St. Finbar serves a community that has been a microcosm of the greater Los Angeles area. Located a mile down Olive Avenue from The Walt Disney Company's corporate headquarters and NBC Studios, St. Finbar served an overwhelmingly Anglo community for many years. Known for years principally as the butt of Johnny Carson's jokes about "Beautiful downtown Burbank," the parish changed beginning in the 1970s and accelerating during the 1980s into an increasingly multiethnic community with many of the problems of a large urban area. By 2000, Burbank's population had reached 100,316 people.[1]
As Vietnamese refugees began moving into the Burbank and Santa Ana areas in 1975, St. Finbar and a parish in Orange County drew media attention when they jointly brought in a Vietnamese redemptionist priest, Rev. Tran Ngoc Bich, to provide services for Vietnamese immigrants. Father Bich heard confessions in Vietnamese preceding Masses in that language at the St. Finbar Parish Hall and at St. Barbara's in Santa Ana.[2]
By 1990, St. Finbar was described by the Los Angeles Times as a "thriving" parish and a local "landmark" -- the largest parish in Burbank with 3,600 registered member families.[3] Believing there may be thousands of unregistered Catholics in the parish, and concerned that some may be elderly or infirm, St. Finbar's pastor, Father Robert Howard declared 1990 a "year of evangelization" and sent 200 volunteers door-to-door conducting a Catholic "census" across the parish's 17-square-mile (44 km2) territory.[3] The census-takers carried questionnaires across the community during Holy Week, asking residents a series of questions about their religion, including whether they had been baptized and confirmed.[3]
In July 1993, the Los Angeles Times published a 2,200-word profile of St. Finbar's titled, "Parish Mirrors Burbank's New Ethnic Makeup."[4] The article discussed St. Finbar's efforts to adapt to its changing demographics. In particular, St. Finbar had launched an experiment by offering Mass in Spanish. The Times noted that the experiment was a success: "When Mass is celebrated in English, the pews of St. Finbar are never full. Although a dwindling flock faithfully attends, the church is never even half full - until it is time for the Spanish Mass. Then the drought ends and the flood begins. Every Sunday, hundreds of Latinos make their way to the Catholic community of St. Finbar in Burbank, filling every seat, using every hymnbook."[4]
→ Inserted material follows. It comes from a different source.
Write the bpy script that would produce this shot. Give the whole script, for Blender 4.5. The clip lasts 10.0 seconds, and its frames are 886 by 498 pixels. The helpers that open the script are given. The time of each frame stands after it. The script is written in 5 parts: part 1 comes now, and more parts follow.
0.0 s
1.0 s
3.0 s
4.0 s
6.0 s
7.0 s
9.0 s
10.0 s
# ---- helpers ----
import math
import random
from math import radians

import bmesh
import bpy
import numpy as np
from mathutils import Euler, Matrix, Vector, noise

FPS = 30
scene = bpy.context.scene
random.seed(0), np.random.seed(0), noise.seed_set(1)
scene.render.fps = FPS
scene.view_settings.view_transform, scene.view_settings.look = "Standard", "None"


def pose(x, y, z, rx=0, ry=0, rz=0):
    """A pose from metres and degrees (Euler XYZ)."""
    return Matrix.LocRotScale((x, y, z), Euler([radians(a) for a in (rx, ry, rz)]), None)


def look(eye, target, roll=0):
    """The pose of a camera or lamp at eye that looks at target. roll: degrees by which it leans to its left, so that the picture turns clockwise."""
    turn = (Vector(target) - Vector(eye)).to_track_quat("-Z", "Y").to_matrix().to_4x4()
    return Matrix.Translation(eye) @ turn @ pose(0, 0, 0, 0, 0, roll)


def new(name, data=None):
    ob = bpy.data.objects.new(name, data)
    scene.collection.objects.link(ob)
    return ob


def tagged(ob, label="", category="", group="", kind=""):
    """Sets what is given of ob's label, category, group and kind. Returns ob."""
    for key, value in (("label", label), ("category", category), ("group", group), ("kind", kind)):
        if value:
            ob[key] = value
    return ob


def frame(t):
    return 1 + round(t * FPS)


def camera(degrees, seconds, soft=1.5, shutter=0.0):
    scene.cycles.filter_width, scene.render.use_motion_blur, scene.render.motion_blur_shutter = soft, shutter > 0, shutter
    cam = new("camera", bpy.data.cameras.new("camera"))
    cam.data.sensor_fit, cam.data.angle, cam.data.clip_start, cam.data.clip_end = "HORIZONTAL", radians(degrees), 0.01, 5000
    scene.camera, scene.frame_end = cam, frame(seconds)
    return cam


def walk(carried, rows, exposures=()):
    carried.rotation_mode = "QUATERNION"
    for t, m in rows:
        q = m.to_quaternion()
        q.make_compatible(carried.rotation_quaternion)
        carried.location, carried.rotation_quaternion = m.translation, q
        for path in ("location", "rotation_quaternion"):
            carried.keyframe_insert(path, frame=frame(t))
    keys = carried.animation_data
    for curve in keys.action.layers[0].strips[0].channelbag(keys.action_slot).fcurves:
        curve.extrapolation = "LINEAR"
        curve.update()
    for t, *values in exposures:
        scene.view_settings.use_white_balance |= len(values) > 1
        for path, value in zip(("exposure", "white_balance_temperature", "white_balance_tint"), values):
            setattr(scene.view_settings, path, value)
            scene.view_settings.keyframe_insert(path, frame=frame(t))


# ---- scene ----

The program met with resistance from some English-speaking parishioners, who felt "as though they were being outnumbered," according to St. Finbar's pastor. Father Howard described the backlash to the Spanish Mass: "It was a long time in coming, and it was painful because we knew that we would hurt some of the good, solid families that have been here. Some, I'm sad to say, will leave the parish. But the archbishop once said, 'It's amazing, if we're going to be together in heaven, why can't we live together here on earth?'"[4]
One of the oldest members of the parish, Ray Halbur, recalled that when the parish's first church was built, "it was 98% white."[4] Halbur noted that, as the church's population began to change, the white parishioners "either moved or passed away." Halbur said that, as of 1993, "there aren't too many of the original families still there." Haber noted that some of the remaining Anglo members felt that "Latinos are taking over the church," and that the parish "caters more to them."[4] Unlike many, Halbur accepted the change, saying: "Overall, everybody has accepted the way it has changed. Naturally, there is always some dissension. I had some. It's just something you have to accept. You can't turn them away. That's not the Catholic tradition."[4]
The experiment at St. Finbar was the subject of a study by a pastoral committee in 1993.[4] Since 1993, numerous parishes with large Latino communities in Southern California (and across the United States) have followed St. Finbar's example, and are now offering Spanish-language masses.